§ EXERCISE OBJECTIVE: Your task is to retype the lines from the opening of the material through the line that includes "return 1 + round(t * FPS)". Do not copy the pictures.

- - - -

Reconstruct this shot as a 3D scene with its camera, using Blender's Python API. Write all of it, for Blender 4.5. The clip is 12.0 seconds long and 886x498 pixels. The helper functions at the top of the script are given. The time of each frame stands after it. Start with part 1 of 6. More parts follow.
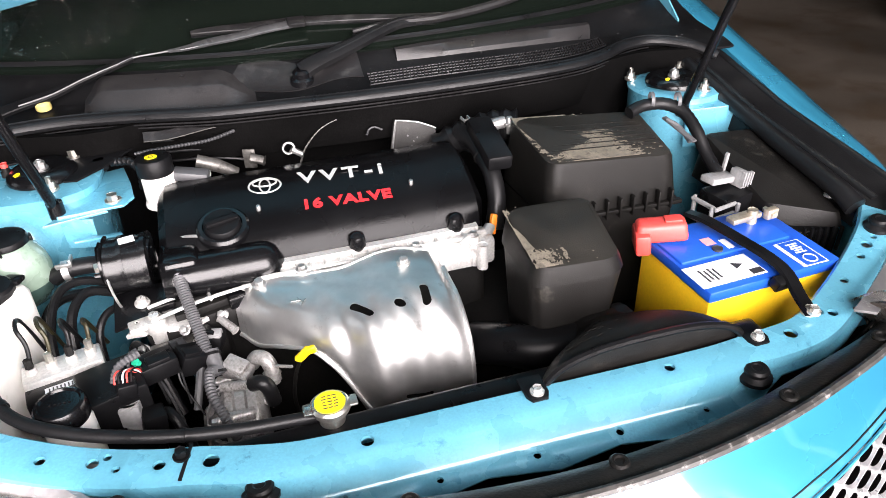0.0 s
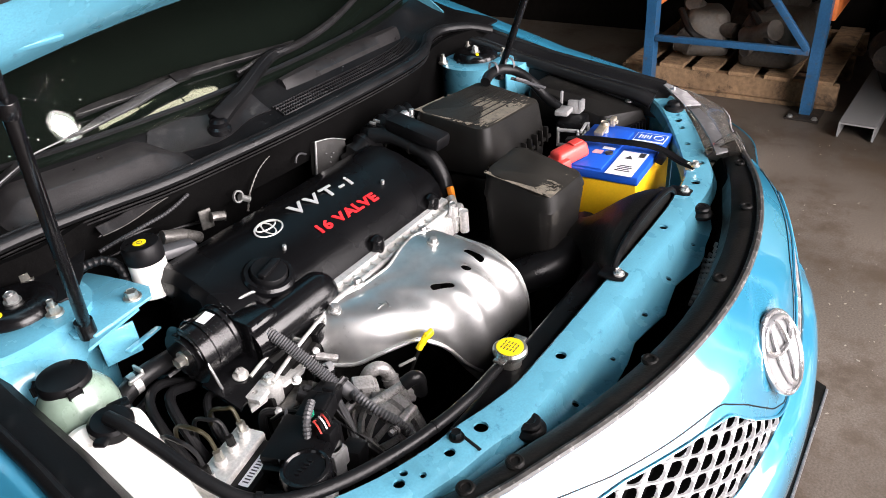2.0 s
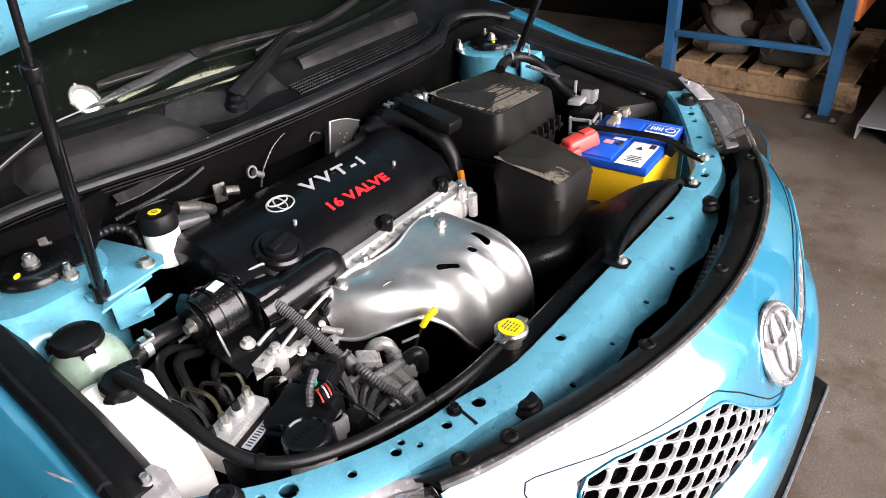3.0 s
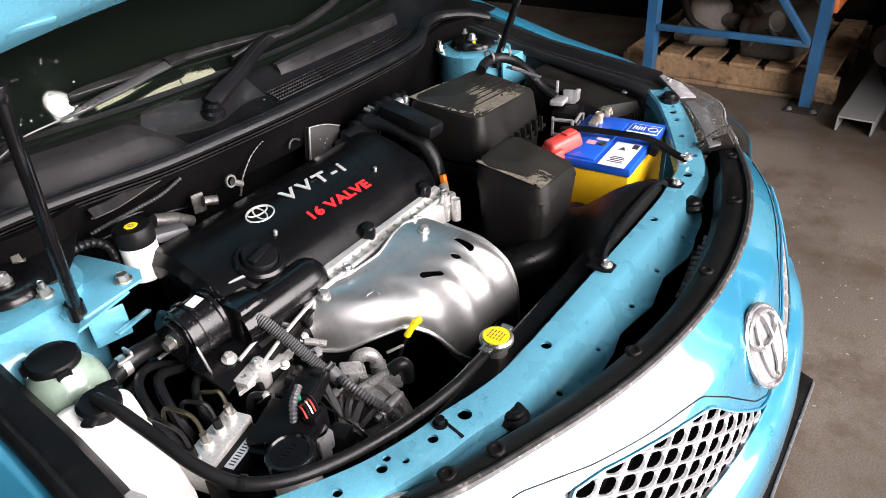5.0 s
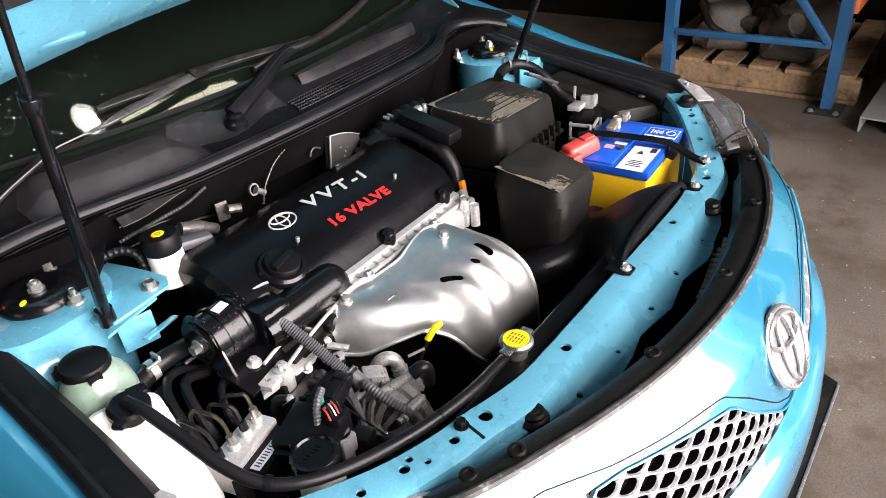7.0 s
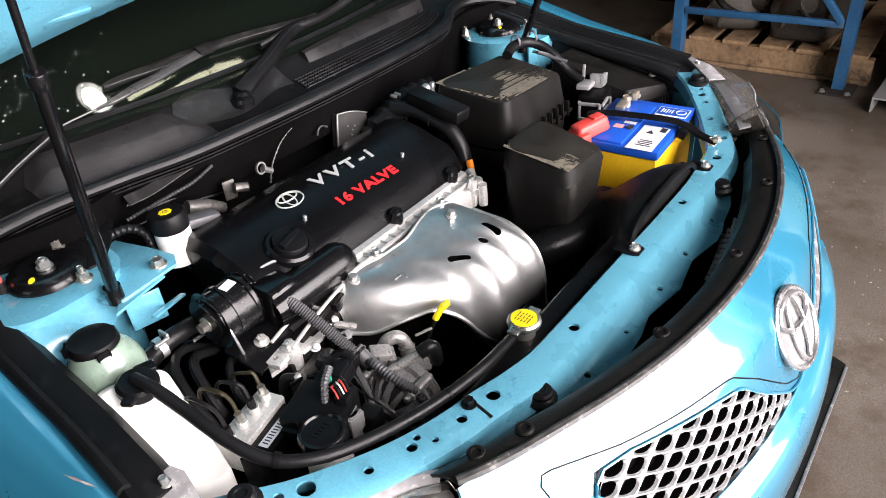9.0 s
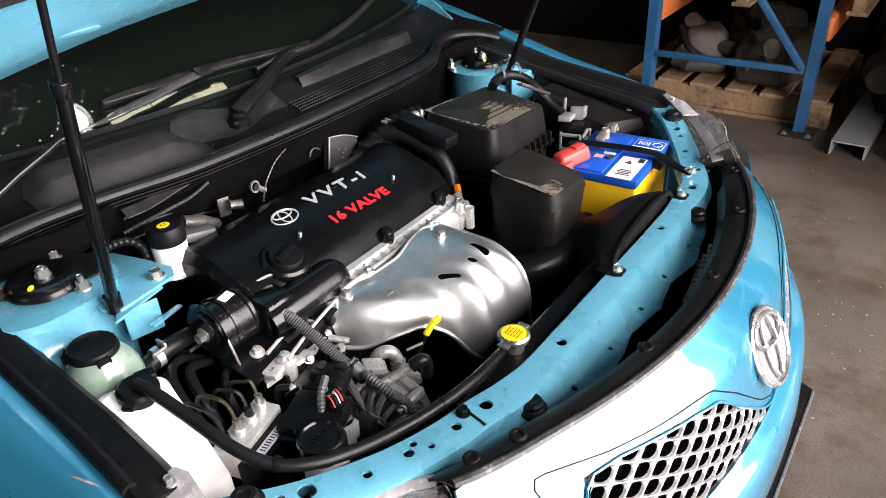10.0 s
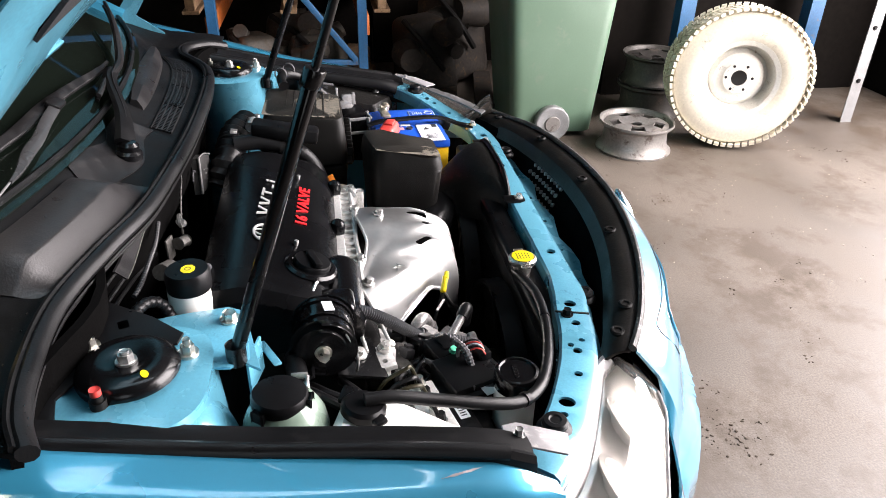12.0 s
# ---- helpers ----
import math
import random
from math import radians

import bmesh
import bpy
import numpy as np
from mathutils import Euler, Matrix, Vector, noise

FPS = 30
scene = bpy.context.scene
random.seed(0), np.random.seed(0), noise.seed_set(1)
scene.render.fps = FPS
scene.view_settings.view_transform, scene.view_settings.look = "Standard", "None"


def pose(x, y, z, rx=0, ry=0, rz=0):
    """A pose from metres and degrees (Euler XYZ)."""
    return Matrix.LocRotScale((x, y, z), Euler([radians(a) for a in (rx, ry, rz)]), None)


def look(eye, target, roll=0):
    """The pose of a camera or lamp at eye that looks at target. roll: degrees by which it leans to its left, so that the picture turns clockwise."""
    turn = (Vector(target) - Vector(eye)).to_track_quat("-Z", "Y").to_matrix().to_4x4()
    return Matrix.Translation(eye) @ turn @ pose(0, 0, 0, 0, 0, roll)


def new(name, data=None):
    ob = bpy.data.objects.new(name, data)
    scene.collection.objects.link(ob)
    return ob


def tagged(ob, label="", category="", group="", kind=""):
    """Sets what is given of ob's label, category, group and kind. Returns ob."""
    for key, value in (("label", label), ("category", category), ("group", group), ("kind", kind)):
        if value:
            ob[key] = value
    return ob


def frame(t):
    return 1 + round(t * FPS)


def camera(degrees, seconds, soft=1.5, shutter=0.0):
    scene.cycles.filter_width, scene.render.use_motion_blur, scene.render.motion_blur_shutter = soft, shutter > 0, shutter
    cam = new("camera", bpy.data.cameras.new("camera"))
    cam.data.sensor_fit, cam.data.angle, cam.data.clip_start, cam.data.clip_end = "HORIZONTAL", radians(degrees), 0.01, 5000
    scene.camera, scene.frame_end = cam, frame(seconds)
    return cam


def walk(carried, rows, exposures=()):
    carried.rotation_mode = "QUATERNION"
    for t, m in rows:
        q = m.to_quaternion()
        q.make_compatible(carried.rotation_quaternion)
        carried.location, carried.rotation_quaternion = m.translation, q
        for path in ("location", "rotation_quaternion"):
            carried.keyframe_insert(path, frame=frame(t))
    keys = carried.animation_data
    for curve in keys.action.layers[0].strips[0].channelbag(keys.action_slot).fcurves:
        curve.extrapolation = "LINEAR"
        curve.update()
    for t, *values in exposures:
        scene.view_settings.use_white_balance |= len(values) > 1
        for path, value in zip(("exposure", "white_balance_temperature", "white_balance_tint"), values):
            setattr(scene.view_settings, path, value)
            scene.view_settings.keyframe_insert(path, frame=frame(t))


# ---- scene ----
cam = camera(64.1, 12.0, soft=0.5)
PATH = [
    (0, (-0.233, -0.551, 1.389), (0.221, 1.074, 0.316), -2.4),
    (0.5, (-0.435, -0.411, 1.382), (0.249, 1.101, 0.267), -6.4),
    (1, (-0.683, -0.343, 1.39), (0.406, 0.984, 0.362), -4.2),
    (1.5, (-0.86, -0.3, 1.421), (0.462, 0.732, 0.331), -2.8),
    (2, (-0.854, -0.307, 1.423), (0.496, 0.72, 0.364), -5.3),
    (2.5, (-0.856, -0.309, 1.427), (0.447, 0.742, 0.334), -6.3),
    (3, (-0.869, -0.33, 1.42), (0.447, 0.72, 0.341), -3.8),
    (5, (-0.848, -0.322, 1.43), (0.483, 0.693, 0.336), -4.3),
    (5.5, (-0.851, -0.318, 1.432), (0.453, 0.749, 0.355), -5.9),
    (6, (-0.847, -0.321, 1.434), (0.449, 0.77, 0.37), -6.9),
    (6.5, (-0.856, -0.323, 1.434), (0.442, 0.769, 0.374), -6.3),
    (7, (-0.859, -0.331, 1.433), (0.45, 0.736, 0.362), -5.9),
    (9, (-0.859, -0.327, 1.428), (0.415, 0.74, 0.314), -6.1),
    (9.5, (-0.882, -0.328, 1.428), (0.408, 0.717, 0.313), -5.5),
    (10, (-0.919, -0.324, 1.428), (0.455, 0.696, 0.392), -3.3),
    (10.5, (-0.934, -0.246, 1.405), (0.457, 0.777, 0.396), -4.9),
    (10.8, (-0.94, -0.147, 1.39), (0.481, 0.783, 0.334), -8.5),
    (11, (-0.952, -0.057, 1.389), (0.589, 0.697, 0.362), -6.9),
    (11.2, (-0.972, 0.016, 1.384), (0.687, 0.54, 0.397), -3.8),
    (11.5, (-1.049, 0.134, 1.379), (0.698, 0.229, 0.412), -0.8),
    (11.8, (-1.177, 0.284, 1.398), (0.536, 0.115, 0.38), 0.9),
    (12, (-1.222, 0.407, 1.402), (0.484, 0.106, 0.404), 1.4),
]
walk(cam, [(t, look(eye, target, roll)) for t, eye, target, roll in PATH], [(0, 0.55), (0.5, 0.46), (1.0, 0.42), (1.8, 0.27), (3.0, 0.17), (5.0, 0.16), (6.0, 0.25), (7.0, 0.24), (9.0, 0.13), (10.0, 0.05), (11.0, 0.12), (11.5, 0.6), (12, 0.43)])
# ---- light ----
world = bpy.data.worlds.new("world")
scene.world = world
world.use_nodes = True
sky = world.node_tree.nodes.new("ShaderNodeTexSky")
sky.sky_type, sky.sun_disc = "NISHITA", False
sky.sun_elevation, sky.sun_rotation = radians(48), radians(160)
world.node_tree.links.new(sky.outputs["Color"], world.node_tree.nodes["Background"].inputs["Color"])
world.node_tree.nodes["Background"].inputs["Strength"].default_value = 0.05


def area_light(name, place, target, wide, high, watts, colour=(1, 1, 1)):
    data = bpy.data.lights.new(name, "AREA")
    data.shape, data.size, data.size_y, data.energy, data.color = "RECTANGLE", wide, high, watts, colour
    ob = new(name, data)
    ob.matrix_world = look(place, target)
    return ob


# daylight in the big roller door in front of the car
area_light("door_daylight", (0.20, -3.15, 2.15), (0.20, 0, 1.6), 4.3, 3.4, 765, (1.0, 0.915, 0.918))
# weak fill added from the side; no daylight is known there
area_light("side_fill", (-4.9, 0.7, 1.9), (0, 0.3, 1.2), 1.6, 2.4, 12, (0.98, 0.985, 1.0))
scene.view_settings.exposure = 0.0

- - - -

§ WRITTEN ANSWER:
Reconstruct this shot as a 3D scene with its camera, using Blender's Python API. Write all of it, for Blender 4.5. The clip is 12.0 seconds long and 886x498 pixels. The helper functions at the top of the script are given. The time of each frame stands after it. Start with part 1 of 6. More parts follow.
0.0 s
2.0 s
3.0 s
5.0 s
7.0 s
9.0 s
10.0 s
12.0 s
# ---- helpers ----
import math
import random
from math import radians

import bmesh
import bpy
import numpy as np
from mathutils import Euler, Matrix, Vector, noise

FPS = 30
scene = bpy.context.scene
random.seed(0), np.random.seed(0), noise.seed_set(1)
scene.render.fps = FPS
scene.view_settings.view_transform, scene.view_settings.look = "Standard", "None"


def pose(x, y, z, rx=0, ry=0, rz=0):
    """A pose from metres and degrees (Euler XYZ)."""
    return Matrix.LocRotScale((x, y, z), Euler([radians(a) for a in (rx, ry, rz)]), None)


def look(eye, target, roll=0):
    """The pose of a camera or lamp at eye that looks at target. roll: degrees by which it leans to its left, so that the picture turns clockwise."""
    turn = (Vector(target) - Vector(eye)).to_track_quat("-Z", "Y").to_matrix().to_4x4()
    return Matrix.Translation(eye) @ turn @ pose(0, 0, 0, 0, 0, roll)


def new(name, data=None):
    ob = bpy.data.objects.new(name, data)
    scene.collection.objects.link(ob)
    return ob


def tagged(ob, label="", category="", group="", kind=""):
    """Sets what is given of ob's label, category, group and kind. Returns ob."""
    for key, value in (("label", label), ("category", category), ("group", group), ("kind", kind)):
        if value:
            ob[key] = value
    return ob


def frame(t):
    return 1 + round(t * FPS)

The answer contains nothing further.